▶ _Stated task_
Tally the lines in the data that follows that include the word "from", and report nothing but the total.

▶ _Animation scripts_
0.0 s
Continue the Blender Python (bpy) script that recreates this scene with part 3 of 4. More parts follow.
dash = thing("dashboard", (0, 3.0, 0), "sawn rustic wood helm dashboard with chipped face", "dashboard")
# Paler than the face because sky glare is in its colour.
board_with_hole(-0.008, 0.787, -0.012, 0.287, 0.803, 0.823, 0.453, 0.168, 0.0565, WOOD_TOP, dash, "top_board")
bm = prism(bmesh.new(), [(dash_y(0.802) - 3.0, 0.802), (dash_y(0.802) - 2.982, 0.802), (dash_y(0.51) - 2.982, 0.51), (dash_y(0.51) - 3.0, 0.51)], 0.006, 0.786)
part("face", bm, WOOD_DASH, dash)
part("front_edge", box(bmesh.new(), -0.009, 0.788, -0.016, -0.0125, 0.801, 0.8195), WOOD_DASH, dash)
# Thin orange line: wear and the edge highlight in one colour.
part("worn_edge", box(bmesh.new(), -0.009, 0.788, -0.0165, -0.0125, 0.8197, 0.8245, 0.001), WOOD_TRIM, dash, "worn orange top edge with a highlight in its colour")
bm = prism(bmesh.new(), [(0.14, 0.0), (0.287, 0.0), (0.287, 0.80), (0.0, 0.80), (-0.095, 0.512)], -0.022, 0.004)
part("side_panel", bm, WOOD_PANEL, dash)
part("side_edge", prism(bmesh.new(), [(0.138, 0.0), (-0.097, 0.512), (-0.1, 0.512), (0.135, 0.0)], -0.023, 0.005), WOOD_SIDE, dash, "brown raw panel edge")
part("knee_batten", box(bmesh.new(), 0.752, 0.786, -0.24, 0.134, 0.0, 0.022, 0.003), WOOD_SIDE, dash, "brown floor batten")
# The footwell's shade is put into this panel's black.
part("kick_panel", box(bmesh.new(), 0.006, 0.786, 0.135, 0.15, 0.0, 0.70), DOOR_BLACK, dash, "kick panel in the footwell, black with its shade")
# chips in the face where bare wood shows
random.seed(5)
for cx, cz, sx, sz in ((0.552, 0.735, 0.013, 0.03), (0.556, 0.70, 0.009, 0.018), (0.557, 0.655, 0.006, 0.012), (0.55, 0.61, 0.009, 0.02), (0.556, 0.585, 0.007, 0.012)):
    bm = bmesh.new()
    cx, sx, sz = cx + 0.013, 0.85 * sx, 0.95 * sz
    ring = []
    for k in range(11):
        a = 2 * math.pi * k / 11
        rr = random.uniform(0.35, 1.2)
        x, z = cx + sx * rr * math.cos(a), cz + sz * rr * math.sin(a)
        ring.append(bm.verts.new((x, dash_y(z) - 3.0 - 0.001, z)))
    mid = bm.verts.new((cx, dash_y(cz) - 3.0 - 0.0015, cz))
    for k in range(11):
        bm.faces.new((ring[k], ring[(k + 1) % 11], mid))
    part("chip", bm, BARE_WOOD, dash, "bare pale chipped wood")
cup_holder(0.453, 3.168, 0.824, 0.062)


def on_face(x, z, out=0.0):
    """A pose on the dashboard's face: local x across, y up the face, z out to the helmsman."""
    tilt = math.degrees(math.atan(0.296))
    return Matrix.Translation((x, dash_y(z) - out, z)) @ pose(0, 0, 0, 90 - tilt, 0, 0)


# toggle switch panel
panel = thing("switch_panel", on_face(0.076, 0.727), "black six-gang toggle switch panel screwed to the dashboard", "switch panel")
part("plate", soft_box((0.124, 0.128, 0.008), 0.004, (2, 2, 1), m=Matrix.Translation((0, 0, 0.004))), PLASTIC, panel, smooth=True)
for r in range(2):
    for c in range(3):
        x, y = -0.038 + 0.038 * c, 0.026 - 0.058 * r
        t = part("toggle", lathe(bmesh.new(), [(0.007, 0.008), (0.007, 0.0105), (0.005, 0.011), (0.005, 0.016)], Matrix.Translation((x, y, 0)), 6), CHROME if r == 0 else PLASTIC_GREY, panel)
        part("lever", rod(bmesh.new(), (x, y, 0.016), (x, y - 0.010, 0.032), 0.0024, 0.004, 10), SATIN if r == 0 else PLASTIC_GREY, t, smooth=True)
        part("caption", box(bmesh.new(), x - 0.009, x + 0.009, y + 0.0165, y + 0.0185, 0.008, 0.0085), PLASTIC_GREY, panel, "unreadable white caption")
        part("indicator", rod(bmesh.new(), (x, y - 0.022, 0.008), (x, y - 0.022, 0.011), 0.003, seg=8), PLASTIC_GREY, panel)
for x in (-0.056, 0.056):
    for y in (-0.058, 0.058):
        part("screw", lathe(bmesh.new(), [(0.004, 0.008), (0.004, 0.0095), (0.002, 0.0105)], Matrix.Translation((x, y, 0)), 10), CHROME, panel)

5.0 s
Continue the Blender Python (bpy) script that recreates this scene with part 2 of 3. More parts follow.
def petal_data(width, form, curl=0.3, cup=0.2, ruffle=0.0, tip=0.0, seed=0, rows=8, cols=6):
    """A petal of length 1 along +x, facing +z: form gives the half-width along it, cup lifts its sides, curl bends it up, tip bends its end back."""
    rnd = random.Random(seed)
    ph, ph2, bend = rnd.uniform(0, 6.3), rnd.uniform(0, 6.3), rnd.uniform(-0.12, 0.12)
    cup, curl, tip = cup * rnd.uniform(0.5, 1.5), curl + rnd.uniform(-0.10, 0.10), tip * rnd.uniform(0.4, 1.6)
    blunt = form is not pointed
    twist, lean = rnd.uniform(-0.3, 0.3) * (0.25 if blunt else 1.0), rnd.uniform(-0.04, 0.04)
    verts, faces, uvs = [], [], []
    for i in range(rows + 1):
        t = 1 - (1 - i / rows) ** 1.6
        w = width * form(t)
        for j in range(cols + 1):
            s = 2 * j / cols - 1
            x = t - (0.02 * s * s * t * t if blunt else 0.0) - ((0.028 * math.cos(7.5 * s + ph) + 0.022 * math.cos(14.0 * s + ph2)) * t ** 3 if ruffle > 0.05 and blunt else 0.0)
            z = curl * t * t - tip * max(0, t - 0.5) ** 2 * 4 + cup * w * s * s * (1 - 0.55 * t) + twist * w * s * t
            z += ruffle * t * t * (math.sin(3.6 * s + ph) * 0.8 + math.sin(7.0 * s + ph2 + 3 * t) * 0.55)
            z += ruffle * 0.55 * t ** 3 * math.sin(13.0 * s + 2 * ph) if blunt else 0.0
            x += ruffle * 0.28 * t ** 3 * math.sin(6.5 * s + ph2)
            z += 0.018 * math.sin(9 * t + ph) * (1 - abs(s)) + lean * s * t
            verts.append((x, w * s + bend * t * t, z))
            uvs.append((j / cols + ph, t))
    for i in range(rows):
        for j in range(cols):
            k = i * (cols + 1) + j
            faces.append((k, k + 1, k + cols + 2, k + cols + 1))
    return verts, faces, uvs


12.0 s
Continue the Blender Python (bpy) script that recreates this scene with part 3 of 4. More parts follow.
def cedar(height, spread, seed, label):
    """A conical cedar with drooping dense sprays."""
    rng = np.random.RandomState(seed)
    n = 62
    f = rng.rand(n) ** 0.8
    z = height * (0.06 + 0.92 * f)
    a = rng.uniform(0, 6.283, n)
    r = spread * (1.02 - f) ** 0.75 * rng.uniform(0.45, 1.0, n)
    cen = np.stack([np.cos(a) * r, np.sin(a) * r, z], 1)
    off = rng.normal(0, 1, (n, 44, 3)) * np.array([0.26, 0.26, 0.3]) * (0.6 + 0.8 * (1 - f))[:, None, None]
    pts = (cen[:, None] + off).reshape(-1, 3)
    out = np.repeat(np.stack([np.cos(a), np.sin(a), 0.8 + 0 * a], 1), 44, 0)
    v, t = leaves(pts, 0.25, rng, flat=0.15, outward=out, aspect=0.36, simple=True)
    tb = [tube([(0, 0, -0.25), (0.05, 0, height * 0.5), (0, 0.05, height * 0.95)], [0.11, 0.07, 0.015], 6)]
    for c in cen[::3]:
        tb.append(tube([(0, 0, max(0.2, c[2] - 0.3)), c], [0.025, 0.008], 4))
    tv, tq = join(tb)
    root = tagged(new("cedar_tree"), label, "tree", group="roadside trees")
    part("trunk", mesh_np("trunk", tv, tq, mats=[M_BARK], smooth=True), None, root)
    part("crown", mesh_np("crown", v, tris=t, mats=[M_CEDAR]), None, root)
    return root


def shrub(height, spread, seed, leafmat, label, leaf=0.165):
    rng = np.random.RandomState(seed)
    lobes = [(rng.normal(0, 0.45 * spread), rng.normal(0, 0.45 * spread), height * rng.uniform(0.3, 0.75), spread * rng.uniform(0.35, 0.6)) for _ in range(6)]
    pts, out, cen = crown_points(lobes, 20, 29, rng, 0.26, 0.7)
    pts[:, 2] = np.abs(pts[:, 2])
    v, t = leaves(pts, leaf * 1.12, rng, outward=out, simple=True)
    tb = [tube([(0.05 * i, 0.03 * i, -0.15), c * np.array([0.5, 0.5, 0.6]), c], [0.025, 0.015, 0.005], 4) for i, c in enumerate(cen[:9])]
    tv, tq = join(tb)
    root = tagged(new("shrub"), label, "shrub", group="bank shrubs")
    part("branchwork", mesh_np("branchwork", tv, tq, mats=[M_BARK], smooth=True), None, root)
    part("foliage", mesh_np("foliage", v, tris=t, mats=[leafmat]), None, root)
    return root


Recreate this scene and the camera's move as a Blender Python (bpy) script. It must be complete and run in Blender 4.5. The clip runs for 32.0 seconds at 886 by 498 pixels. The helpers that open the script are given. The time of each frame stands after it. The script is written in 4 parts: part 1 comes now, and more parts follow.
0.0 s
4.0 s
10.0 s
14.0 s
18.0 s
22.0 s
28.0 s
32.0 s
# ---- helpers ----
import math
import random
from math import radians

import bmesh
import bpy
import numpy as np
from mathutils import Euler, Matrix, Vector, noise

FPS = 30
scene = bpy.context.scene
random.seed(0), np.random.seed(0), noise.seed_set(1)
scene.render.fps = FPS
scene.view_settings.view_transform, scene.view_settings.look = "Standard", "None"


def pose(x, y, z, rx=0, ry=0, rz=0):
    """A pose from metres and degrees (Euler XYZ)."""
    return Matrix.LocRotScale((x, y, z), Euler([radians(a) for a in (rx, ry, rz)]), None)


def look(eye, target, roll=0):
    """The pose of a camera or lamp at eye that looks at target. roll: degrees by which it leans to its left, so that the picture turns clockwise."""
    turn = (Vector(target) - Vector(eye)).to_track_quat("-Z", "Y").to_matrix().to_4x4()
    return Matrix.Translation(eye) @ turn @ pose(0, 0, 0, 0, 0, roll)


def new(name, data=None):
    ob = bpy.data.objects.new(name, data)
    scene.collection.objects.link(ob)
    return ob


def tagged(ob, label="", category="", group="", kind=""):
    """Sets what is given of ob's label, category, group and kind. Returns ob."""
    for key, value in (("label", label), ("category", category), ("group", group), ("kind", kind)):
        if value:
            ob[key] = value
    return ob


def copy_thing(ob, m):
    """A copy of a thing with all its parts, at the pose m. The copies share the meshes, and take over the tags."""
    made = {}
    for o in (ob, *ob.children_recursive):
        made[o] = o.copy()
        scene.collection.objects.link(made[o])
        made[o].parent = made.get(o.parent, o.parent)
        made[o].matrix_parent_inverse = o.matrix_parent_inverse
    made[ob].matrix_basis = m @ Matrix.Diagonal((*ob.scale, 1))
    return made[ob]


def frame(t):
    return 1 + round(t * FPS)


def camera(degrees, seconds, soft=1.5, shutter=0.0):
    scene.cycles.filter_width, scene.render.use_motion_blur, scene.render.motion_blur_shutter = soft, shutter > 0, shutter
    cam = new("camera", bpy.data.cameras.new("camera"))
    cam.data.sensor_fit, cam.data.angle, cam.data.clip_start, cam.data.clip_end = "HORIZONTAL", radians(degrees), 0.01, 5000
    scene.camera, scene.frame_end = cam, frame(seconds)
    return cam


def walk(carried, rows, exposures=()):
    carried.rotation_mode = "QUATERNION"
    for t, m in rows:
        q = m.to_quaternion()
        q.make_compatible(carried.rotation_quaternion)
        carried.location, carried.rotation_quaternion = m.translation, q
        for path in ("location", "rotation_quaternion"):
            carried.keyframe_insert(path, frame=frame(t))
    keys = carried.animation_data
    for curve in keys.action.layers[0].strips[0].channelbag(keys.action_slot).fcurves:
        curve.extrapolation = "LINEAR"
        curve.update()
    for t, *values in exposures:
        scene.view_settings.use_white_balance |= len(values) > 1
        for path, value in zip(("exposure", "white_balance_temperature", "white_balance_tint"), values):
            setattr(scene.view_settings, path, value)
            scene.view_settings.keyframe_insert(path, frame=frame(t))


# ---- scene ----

▶ _Answer to the problem_
3